▶ [Problem requirements]: Copy each line exactly. Drop every picture.

[begin Material provided]

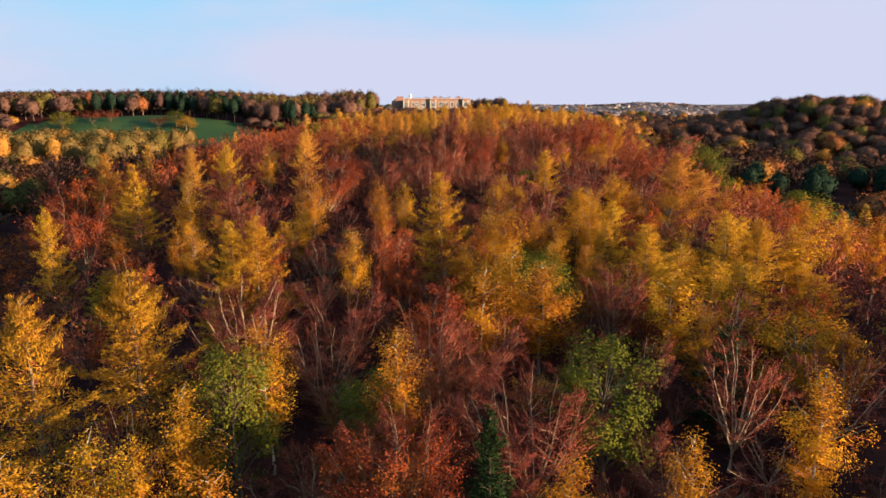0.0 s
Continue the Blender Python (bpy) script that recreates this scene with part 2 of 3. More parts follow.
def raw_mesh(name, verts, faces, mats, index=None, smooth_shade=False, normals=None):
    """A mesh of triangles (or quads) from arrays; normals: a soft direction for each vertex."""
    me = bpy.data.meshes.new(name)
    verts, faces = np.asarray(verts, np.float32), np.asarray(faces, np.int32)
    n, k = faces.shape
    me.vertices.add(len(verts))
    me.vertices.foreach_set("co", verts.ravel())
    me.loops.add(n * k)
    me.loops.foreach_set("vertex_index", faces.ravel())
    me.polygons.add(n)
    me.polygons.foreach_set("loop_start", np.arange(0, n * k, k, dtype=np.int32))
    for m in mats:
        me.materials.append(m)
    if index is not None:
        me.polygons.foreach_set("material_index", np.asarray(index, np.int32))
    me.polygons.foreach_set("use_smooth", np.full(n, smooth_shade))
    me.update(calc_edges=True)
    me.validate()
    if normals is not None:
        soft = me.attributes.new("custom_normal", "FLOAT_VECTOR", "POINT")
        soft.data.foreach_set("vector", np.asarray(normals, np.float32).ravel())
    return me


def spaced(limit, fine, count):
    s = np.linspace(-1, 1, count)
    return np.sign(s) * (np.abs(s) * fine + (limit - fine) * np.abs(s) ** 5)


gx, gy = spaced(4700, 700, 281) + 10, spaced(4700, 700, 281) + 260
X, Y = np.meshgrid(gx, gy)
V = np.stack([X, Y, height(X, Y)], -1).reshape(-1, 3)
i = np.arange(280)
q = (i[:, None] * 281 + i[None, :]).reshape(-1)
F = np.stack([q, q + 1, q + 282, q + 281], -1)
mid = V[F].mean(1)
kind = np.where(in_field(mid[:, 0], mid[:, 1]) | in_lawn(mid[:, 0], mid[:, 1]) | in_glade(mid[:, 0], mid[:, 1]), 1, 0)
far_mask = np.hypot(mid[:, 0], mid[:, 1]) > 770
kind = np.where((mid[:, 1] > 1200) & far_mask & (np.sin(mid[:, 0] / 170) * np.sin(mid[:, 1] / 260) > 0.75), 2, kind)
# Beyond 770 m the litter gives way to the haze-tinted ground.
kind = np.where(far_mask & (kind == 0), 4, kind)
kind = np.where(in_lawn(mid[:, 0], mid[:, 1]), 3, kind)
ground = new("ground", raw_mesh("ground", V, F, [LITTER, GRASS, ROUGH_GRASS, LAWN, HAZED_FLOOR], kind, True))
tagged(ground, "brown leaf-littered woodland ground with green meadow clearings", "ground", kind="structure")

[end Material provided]

▶ [Full output]:
0.0 s
Continue the Blender Python (bpy) script that recreates this scene with part 2 of 3. More parts follow.
def raw_mesh(name, verts, faces, mats, index=None, smooth_shade=False, normals=None):
    """A mesh of triangles (or quads) from arrays; normals: a soft direction for each vertex."""
    me = bpy.data.meshes.new(name)
    verts, faces = np.asarray(verts, np.float32), np.asarray(faces, np.int32)
    n, k = faces.shape
    me.vertices.add(len(verts))
    me.vertices.foreach_set("co", verts.ravel())
    me.loops.add(n * k)
    me.loops.foreach_set("vertex_index", faces.ravel())
    me.polygons.add(n)
    me.polygons.foreach_set("loop_start", np.arange(0, n * k, k, dtype=np.int32))
    for m in mats:
        me.materials.append(m)
    if index is not None:
        me.polygons.foreach_set("material_index", np.asarray(index, np.int32))
    me.polygons.foreach_set("use_smooth", np.full(n, smooth_shade))
    me.update(calc_edges=True)
    me.validate()
    if normals is not None:
        soft = me.attributes.new("custom_normal", "FLOAT_VECTOR", "POINT")
        soft.data.foreach_set("vector", np.asarray(normals, np.float32).ravel())
    return me


def spaced(limit, fine, count):
    s = np.linspace(-1, 1, count)
    return np.sign(s) * (np.abs(s) * fine + (limit - fine) * np.abs(s) ** 5)


gx, gy = spaced(4700, 700, 281) + 10, spaced(4700, 700, 281) + 260
X, Y = np.meshgrid(gx, gy)
V = np.stack([X, Y, height(X, Y)], -1).reshape(-1, 3)
i = np.arange(280)
q = (i[:, None] * 281 + i[None, :]).reshape(-1)
F = np.stack([q, q + 1, q + 282, q + 281], -1)
mid = V[F].mean(1)
kind = np.where(in_field(mid[:, 0], mid[:, 1]) | in_lawn(mid[:, 0], mid[:, 1]) | in_glade(mid[:, 0], mid[:, 1]), 1, 0)
far_mask = np.hypot(mid[:, 0], mid[:, 1]) > 770
kind = np.where((mid[:, 1] > 1200) & far_mask & (np.sin(mid[:, 0] / 170) * np.sin(mid[:, 1] / 260) > 0.75), 2, kind)
# Beyond 770 m the litter gives way to the haze-tinted ground.
kind = np.where(far_mask & (kind == 0), 4, kind)
kind = np.where(in_lawn(mid[:, 0], mid[:, 1]), 3, kind)
ground = new("ground", raw_mesh("ground", V, F, [LITTER, GRASS, ROUGH_GRASS, LAWN, HAZED_FLOOR], kind, True))
tagged(ground, "brown leaf-littered woodland ground with green meadow clearings", "ground", kind="structure")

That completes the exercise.